Exercise: Pull every line of the entries that has the word "this".

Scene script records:
--- --- ---
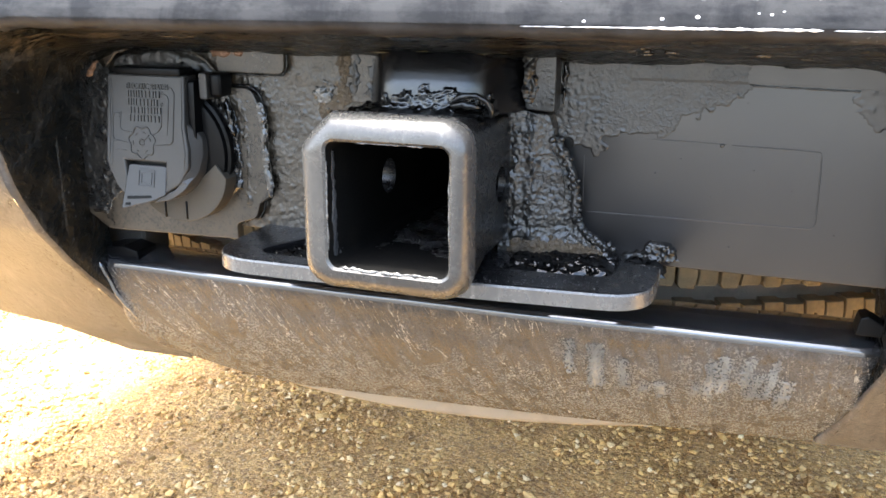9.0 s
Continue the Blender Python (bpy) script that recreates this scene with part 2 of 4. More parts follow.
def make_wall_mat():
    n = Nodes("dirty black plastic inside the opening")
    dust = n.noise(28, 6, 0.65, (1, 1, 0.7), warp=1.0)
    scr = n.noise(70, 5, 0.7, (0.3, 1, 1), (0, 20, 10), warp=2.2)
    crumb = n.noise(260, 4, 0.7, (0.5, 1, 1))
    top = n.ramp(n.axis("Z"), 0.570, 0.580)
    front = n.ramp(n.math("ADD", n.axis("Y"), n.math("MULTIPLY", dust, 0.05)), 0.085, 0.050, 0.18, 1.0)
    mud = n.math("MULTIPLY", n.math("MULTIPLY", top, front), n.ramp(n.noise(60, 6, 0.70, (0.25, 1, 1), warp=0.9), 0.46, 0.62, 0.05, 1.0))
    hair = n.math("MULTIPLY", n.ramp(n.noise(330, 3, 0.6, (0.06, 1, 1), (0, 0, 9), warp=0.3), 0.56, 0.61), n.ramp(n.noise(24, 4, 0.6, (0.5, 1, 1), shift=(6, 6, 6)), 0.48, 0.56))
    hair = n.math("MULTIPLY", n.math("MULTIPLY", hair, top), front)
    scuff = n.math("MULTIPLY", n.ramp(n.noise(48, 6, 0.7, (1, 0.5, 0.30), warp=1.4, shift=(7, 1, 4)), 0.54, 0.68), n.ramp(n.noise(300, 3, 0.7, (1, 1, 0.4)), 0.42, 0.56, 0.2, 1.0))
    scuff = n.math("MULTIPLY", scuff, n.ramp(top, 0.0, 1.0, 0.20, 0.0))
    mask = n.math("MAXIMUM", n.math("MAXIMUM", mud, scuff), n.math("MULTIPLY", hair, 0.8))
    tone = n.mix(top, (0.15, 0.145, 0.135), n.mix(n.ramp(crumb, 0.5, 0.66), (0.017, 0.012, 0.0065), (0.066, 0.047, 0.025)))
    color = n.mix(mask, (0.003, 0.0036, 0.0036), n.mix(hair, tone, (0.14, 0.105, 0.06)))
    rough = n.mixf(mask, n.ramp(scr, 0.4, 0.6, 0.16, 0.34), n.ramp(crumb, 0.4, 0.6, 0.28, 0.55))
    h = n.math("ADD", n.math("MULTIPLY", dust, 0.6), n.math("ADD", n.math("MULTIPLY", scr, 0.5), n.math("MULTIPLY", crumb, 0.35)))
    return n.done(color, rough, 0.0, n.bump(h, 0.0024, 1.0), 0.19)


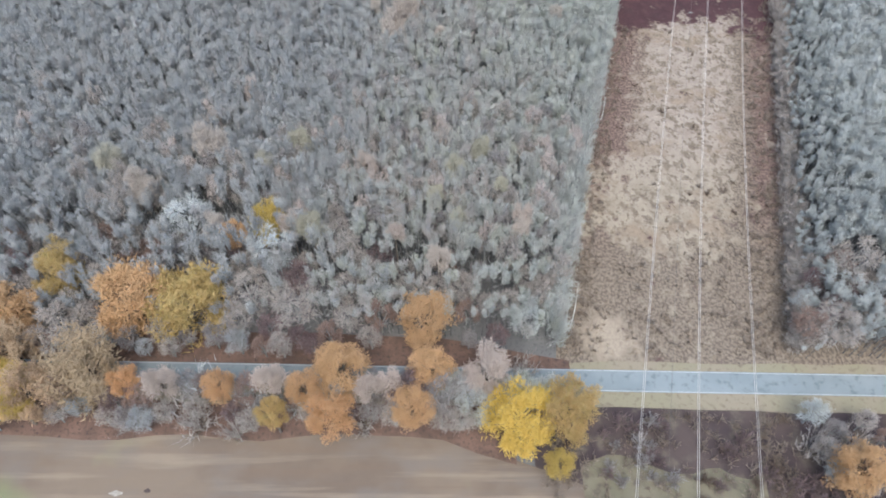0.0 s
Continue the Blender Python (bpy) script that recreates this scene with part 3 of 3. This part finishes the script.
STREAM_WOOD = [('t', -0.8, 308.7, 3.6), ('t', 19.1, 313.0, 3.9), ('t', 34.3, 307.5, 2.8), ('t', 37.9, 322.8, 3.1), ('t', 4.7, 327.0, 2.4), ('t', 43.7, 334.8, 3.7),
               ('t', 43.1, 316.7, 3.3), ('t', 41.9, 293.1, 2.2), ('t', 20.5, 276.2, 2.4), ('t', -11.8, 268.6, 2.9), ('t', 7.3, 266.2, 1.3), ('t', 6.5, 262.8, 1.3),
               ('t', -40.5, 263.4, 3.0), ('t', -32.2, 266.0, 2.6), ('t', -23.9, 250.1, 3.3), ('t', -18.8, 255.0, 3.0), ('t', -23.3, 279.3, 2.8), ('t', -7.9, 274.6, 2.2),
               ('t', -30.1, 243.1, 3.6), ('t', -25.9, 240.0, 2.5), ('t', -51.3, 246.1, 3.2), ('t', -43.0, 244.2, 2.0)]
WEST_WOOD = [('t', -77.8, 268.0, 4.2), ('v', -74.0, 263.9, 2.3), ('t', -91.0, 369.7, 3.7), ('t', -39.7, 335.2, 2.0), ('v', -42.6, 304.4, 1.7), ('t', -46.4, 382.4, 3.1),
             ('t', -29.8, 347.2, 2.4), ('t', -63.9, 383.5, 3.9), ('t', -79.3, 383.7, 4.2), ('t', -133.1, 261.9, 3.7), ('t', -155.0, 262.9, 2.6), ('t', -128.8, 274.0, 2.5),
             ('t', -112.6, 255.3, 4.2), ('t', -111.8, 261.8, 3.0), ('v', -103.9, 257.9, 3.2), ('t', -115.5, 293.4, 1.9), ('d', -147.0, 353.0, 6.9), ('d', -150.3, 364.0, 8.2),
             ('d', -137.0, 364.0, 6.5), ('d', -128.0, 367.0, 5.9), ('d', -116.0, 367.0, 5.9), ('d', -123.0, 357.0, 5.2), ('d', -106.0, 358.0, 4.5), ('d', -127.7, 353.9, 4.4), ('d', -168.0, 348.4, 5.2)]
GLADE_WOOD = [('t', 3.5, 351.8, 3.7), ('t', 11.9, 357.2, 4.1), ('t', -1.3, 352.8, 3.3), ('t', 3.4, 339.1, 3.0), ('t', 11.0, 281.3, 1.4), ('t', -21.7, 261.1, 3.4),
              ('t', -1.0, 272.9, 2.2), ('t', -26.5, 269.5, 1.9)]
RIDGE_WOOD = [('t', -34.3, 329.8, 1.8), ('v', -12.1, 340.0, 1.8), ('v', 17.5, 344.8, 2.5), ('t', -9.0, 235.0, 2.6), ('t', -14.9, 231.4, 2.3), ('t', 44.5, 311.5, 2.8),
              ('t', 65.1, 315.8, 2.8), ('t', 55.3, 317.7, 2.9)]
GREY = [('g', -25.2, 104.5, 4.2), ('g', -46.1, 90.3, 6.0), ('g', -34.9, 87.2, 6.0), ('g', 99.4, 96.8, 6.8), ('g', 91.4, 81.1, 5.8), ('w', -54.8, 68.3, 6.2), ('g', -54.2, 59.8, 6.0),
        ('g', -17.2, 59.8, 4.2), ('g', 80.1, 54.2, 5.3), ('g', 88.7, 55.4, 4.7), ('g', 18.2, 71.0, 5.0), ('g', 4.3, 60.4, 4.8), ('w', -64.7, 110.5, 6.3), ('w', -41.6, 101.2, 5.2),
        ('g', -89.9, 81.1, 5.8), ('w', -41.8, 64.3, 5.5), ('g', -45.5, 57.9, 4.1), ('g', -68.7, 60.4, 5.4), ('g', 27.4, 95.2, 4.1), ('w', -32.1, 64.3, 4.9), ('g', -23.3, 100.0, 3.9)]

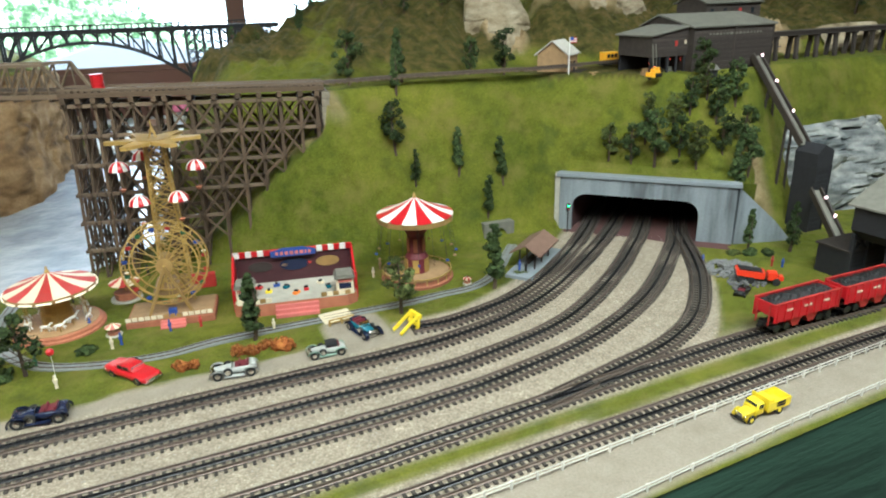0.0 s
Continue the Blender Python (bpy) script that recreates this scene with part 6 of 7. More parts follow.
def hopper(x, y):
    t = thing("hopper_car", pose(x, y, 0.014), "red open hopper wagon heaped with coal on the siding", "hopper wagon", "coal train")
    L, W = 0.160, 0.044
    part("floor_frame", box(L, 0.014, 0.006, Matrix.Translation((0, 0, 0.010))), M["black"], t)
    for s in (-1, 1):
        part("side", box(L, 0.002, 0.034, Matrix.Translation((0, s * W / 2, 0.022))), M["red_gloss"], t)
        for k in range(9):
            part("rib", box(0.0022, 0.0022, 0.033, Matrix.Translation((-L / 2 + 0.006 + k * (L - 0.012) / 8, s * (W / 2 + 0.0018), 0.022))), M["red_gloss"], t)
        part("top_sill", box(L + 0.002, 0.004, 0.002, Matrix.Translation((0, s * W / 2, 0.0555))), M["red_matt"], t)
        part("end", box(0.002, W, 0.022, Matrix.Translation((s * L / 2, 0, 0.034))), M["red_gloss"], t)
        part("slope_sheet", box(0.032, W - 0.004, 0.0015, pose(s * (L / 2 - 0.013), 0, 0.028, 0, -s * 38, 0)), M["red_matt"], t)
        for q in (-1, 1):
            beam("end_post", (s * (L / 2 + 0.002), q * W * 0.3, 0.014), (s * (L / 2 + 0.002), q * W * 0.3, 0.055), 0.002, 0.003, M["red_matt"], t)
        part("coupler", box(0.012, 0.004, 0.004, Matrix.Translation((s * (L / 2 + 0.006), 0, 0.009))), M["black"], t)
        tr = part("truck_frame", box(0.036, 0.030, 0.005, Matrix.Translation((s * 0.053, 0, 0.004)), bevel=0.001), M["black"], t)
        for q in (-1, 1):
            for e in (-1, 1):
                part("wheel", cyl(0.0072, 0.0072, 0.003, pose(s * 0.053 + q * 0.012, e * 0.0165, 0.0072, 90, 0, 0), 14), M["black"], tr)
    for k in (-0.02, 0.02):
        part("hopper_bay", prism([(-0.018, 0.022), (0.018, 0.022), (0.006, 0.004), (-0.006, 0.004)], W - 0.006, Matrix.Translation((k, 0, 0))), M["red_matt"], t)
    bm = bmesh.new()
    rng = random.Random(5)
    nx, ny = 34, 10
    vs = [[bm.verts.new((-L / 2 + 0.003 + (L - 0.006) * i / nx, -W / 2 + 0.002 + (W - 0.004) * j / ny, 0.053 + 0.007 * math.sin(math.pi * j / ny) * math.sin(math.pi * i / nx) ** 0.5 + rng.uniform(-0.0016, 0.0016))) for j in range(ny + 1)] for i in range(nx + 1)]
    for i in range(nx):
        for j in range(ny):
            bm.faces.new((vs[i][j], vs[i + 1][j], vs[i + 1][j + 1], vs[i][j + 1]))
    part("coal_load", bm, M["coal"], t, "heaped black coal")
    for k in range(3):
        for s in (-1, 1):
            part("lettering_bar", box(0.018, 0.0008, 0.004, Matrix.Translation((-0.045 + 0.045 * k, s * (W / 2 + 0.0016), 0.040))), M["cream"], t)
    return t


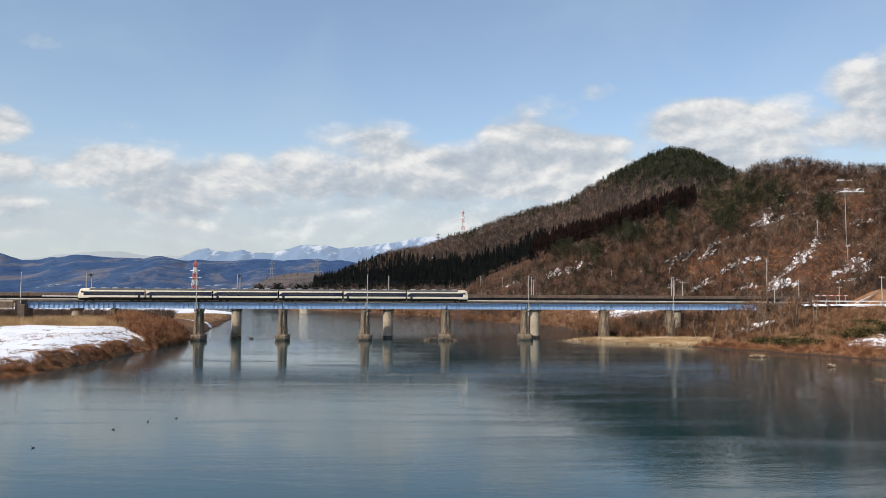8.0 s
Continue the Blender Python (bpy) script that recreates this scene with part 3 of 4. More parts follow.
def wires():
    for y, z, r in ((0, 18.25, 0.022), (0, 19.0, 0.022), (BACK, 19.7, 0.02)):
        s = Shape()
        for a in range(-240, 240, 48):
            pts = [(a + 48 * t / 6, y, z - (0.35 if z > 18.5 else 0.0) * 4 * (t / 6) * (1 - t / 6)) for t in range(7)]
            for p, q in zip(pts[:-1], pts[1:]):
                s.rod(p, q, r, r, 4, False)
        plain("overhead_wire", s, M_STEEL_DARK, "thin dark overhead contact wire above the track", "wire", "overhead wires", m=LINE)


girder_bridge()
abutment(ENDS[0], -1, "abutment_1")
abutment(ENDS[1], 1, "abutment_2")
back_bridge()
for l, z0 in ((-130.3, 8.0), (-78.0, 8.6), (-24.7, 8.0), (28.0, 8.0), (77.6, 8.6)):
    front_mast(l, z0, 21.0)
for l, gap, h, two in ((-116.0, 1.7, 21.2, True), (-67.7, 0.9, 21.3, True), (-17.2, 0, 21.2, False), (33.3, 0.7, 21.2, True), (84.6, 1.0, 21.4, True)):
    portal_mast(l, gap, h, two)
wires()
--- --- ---
Result:
Continue the Blender Python (bpy) script that recreates this scene with part 2 of 4. More parts follow.
Continue the Blender Python (bpy) script that recreates this scene with part 3 of 3. This part finishes the script.
Continue the Blender Python (bpy) script that recreates this scene with part 6 of 7. More parts follow.
Continue the Blender Python (bpy) script that recreates this scene with part 3 of 4. More parts follow.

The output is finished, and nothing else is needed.